De-Duplication Outline Process

Record de-duplication is the rationalising of two or more records, in the same or different files, containing some or all of the same data. You nominate a master record and you browse records that contain duplicate data (called merge records), optionally using their data to update the master record. The merge records are then deleted.

Warning: Because of the danger of losing data, you should make copies of affected files before starting the de-duplication processes.

The process consists of four principal stages: Selecting records containing duplicate data, confirming your selection, locking the records to prevent anyone else altering them during the process, and merging the records.

To de-duplicate records:

Select duplicate records

Note: This stage consists of: Selecting fields to include in record comparisons, selecting the company branch whose files are to be cleansed, and stipulating the search logic to use.
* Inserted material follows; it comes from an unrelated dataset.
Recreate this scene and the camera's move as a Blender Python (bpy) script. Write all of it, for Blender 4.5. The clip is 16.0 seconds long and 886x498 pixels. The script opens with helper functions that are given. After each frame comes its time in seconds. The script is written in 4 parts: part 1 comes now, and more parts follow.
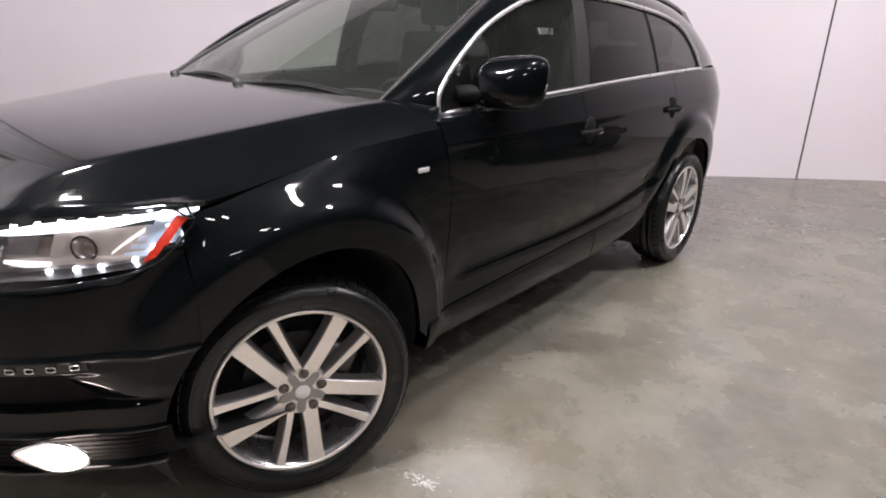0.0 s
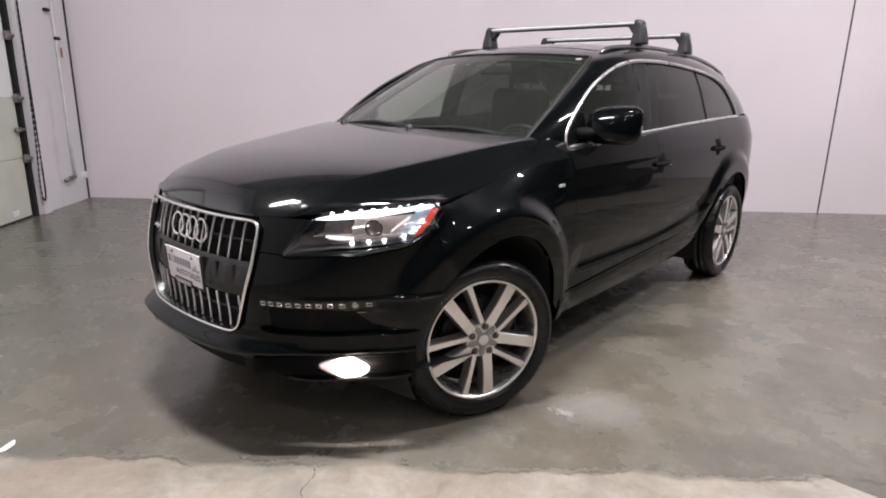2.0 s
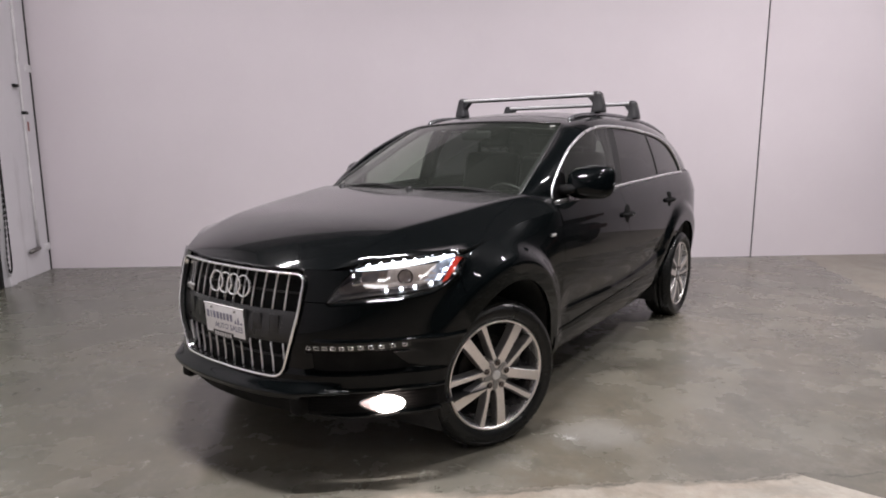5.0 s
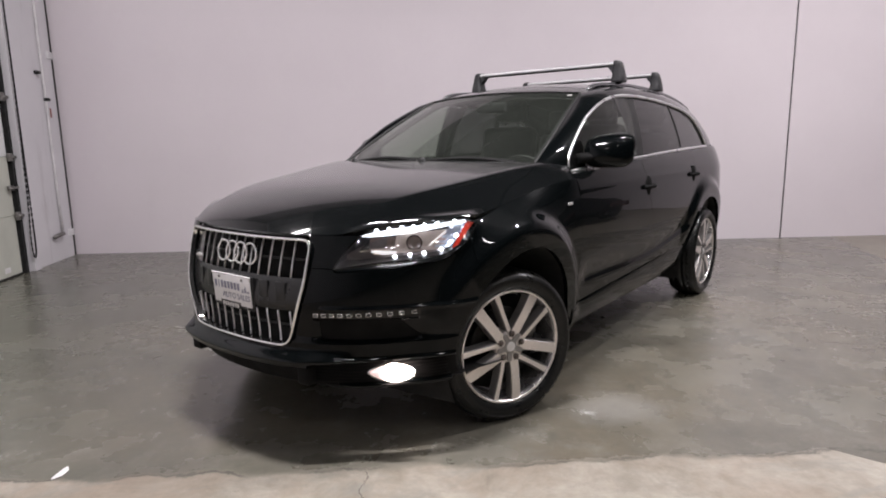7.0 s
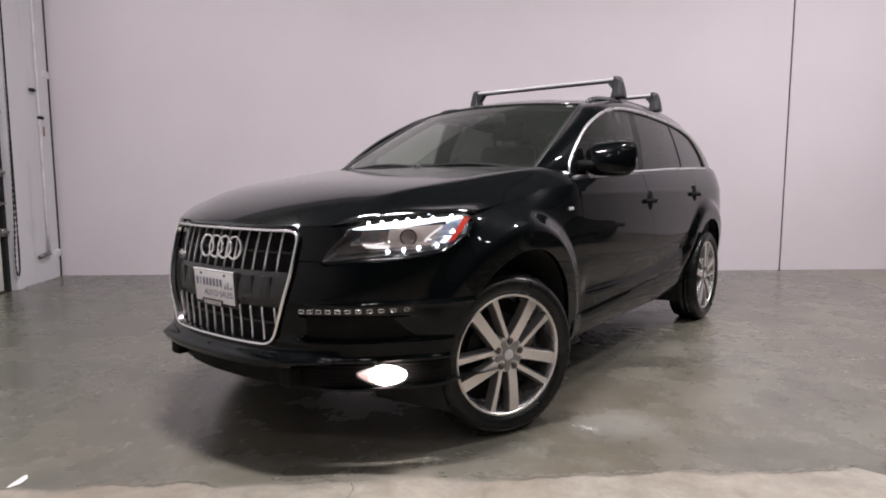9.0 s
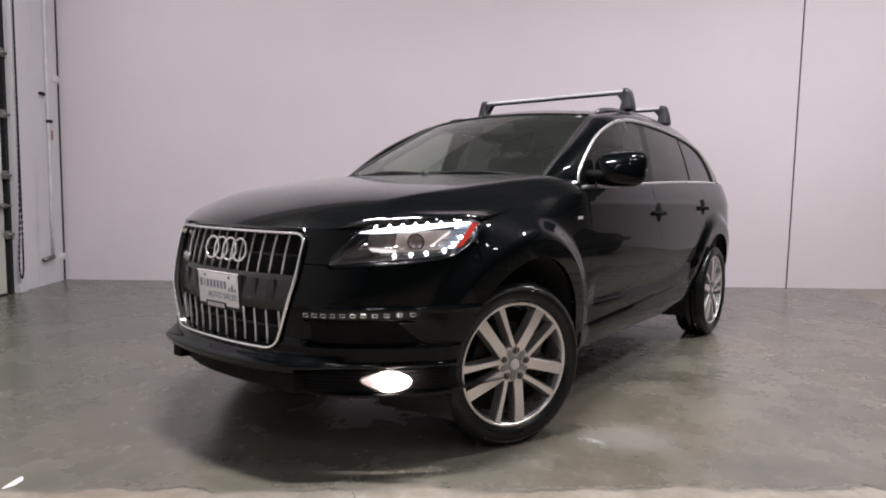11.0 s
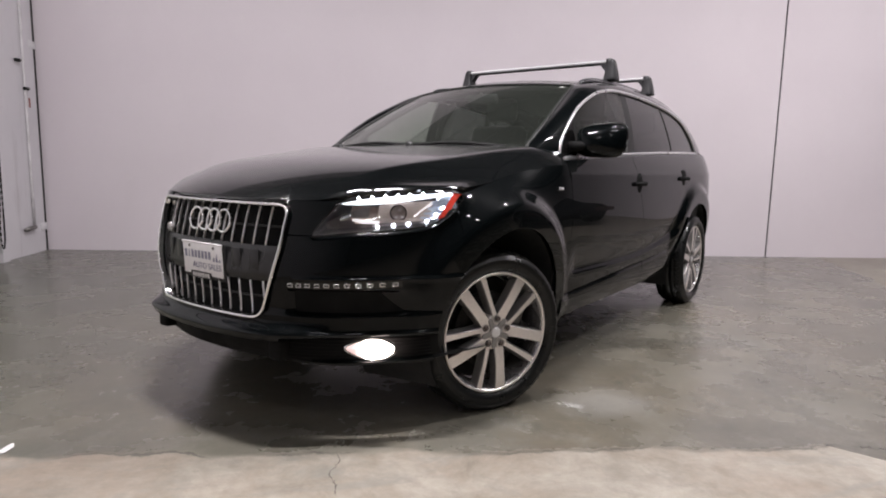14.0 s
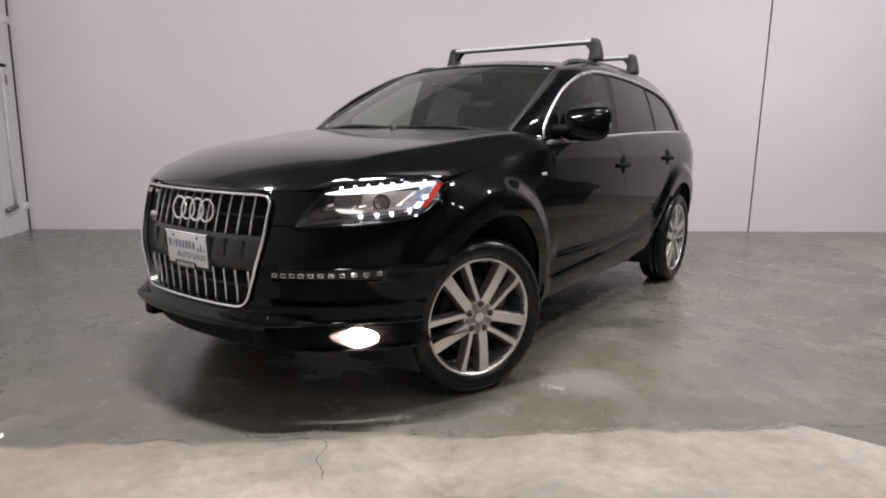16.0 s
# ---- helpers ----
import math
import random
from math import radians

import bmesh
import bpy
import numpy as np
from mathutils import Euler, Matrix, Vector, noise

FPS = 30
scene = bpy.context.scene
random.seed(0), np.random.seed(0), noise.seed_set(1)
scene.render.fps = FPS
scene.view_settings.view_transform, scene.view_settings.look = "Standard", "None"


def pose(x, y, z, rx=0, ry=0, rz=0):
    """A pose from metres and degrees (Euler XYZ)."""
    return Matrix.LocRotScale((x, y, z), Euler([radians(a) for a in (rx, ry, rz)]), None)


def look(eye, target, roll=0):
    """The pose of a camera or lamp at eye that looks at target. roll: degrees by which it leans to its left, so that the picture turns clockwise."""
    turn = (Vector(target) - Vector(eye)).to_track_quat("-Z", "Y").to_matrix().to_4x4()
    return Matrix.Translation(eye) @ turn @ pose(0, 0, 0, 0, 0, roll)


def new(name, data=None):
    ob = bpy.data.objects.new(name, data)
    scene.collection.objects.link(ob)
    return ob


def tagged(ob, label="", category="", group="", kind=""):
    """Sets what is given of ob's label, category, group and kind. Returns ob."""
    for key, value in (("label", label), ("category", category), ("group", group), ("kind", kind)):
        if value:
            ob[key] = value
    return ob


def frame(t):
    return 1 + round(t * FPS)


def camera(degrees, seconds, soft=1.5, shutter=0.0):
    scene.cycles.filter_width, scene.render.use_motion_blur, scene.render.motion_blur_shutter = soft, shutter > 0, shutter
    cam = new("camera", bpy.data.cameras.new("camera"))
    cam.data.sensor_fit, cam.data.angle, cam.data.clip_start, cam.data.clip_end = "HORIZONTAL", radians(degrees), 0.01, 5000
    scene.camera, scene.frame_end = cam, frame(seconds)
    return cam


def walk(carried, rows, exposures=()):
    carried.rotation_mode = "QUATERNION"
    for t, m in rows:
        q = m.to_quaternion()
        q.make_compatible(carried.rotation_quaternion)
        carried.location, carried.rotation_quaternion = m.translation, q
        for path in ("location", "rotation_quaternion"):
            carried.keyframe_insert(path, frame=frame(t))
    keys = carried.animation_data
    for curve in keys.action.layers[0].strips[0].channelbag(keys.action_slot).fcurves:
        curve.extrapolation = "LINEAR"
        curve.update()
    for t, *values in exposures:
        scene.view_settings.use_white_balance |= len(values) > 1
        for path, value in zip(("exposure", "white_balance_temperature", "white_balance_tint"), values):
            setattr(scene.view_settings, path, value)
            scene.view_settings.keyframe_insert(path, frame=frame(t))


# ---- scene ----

The files are read and a log of the process (a text file) is created.
Confirm record selection

Note: This stage includes 'merging' data from your nominated Merge records, using them to update data in your nominated Master record.

The master record is brought as up-to-date as, or more up-to-date than, all merge records in your selection.
Lock the records

Note: This stage includes a facility to view files that need merging because matching data has been found (including the number of affected records in each file).

Records due to be merged are locked to prevent them being updated by another process or user.
Merge the records

The merge process is run, the merged records being either set to status X for subsequent deletion or actually deleted, depending on your choice.